Coconino Community College staff print 3D masks to send to Tuba City doctors
FLAGSTAFF, Ariz. — What do you do when Coconino Community College’s campus is closed because of a global pandemic and you have 3D printers lying around?
If you’re Michael Mercia, director of Institutional Research, and Jeff Jones, dean of Career and Technical Education, you get to work printing high-efficiency filtration masks that can be fitted to a healthcare provider’s face and sanitized between uses.
Mercia got the idea from The Montana Mask, https://www.makethemasks.com/, which provides a step-by-step process for those with 3D printers to make the masks, what they are and how to use them.
It quickly caught on in Montana.
“Once this became public and papers started to write about it, everybody in the community who have access to a 3D printer, which is a lot of the universities, schools, colleges and high schools, they all started printing these masks, as well,” Mercia said.
Once Mercia and Jones got permission from the leadership at CCC, who were supportive of the idea, the two got to work printing the masks.
The printers and the materials used to print the masks were purchased through a grant from the National Science Foundation and were originally used for an innovation lab — iLab. Engineering and computer information students used the printers for student projects and the college also used them in summer workshops with kids.
It takes four hours to print one mask, Mercia said.

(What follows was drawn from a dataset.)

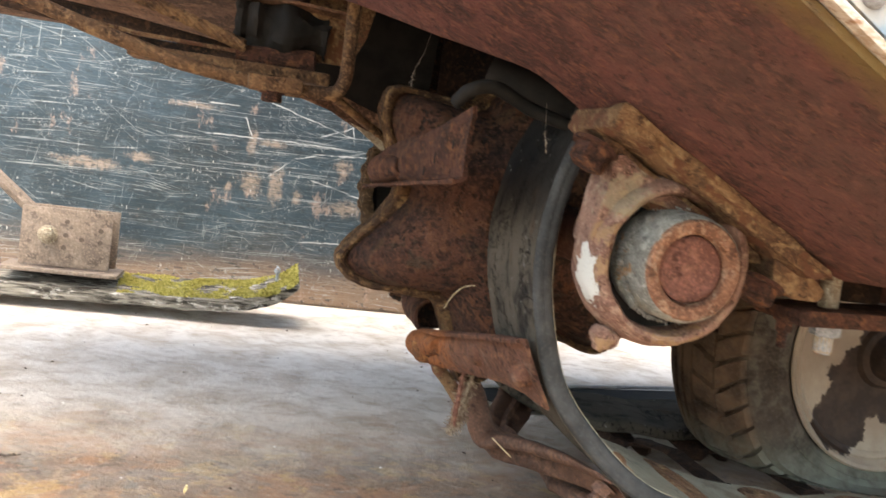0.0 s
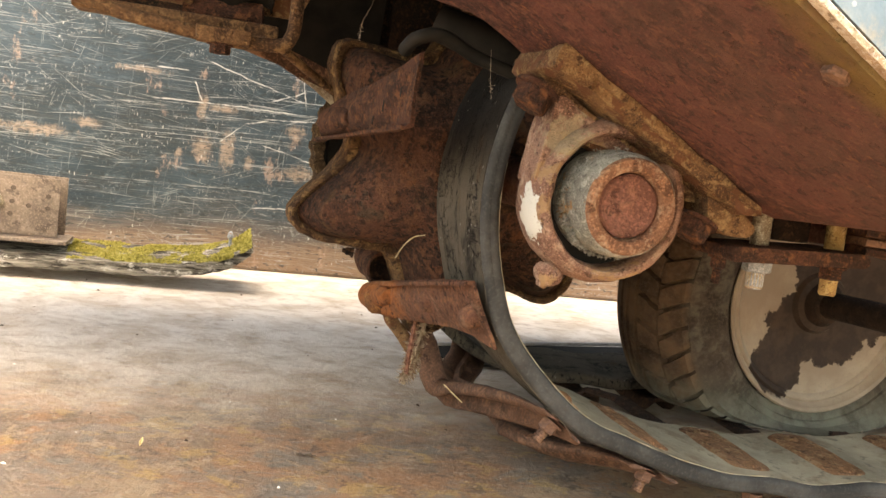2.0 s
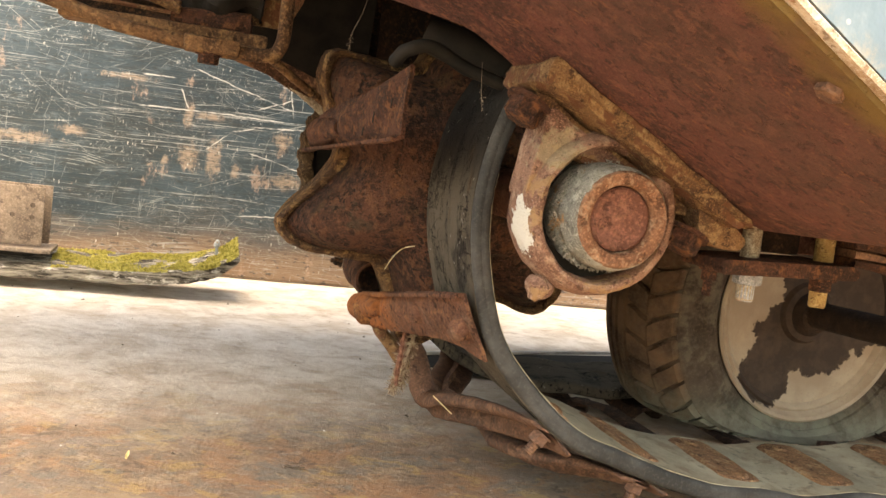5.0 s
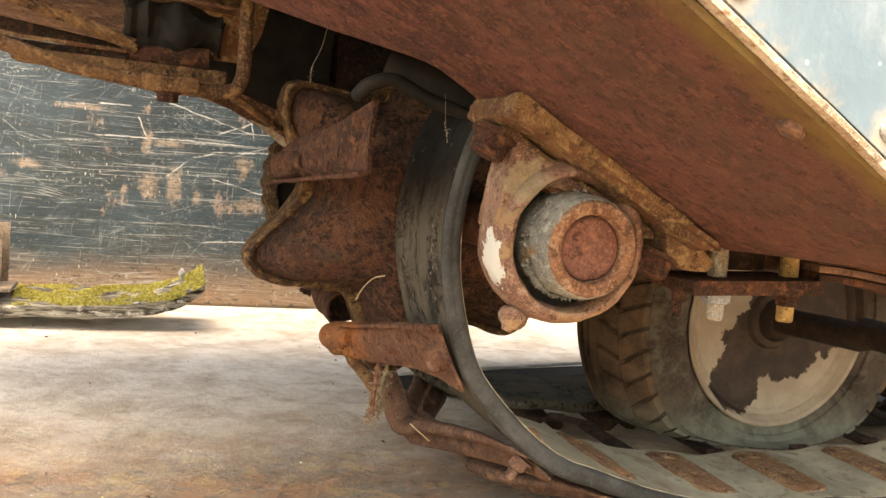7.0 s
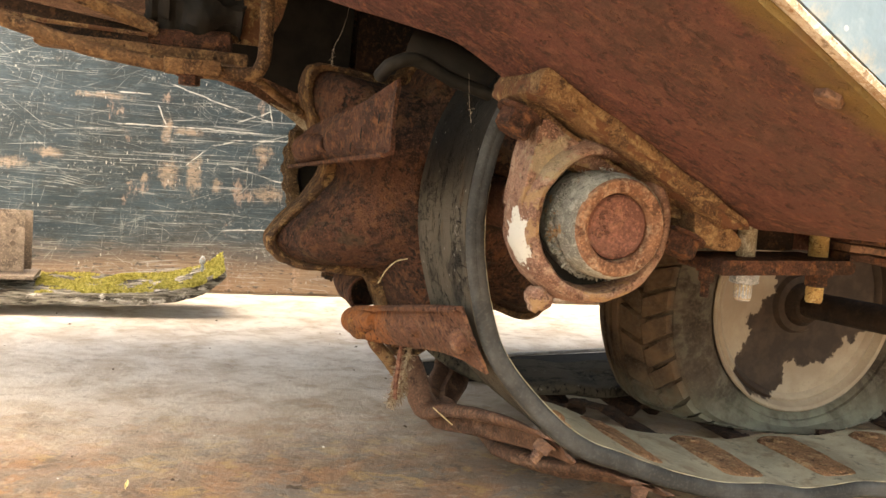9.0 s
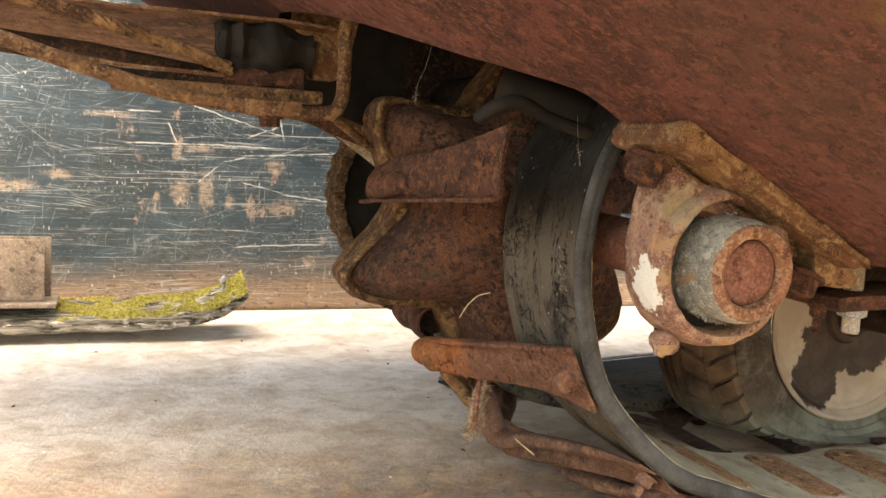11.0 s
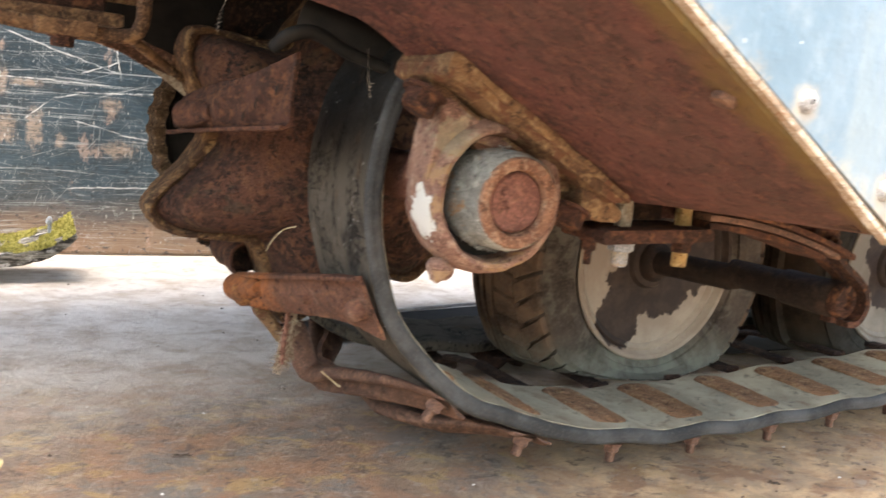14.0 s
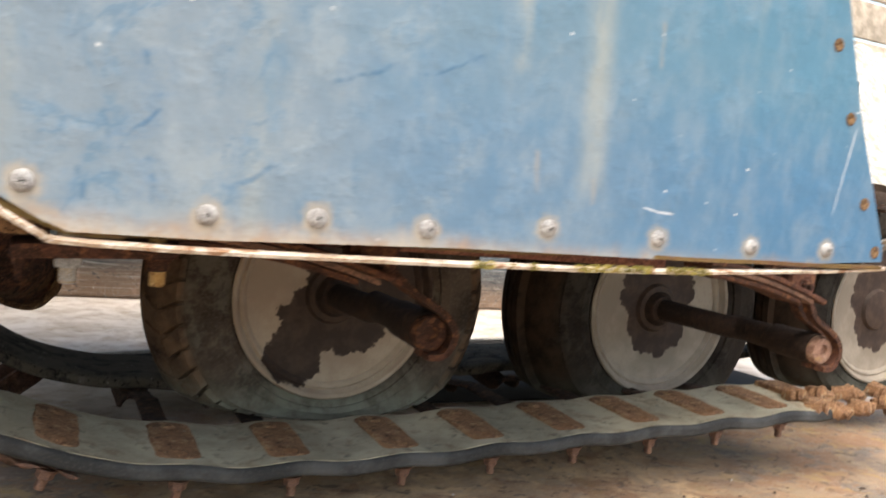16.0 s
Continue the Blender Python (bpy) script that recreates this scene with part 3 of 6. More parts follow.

And according to The Montana Mask website, doctors are using them.
“We’ve shared a couple of the masks we’ve made with some physicians and they were excited about using them,” Mercia said. “The real benefit to them is you can take surgical masks that don’t fit your face very well, and there’s a lot of concern around those, and you can cut the material out and use this for filtration in these plastic masks.”
Mercia said that once a doctor or physician has custom fitted the mask to their face, they can replace the filter material as often as they need to.
“So they last indefinitely whereas other masks can only be worn for a short period of time and then thrown away,” Mercia said. “They really expand the usage.”
Because they take so long to print, Mercia said a batch that could be sent out would include about 10 masks, which were ready to send by the end of last week.
Larry Hendricks, senior manager for Public Relations and Marketing at CCC, said the president of the college, Colleen Smith, talked to Coconino County Department of Health and Human Services.
“After talking with them, she decided we would offer our first batch to Tuba City Regional Health Care Corporation,” Hendricks said.
Mercia said the cost to make the masks is less than $5. And while most of the material they used was purchased with the National Science Foundation grant, Jones has expended some of his own money to purchase materials. In terms of cost, Mercia said, it is not that prohibitive.
“The members of the college are just willing to chip in and do this and we care a lot about Tuba City and the Navajo Nation,” Mercia said. “About a quarter of our students at CCC are Native. We’re aware of what is going on on the Nation and how challenging it is there.”
But more importantly, Mercia said he hopes as the word get out and the link to The Montana Mask gets shared, that other colleges, high schools and anyone else who has a 3D printer will start making masks as well.
“The more doctors who don’t get sick, the more people they can continue to treat,” Mercia said. “Even though, (last week) we were able to send 10, that’s 10 more health practitioners that are kept safe, who can help hundreds of people.”
Jones and Mercia intend to keep on making the masks and determining areas of highest need within the region.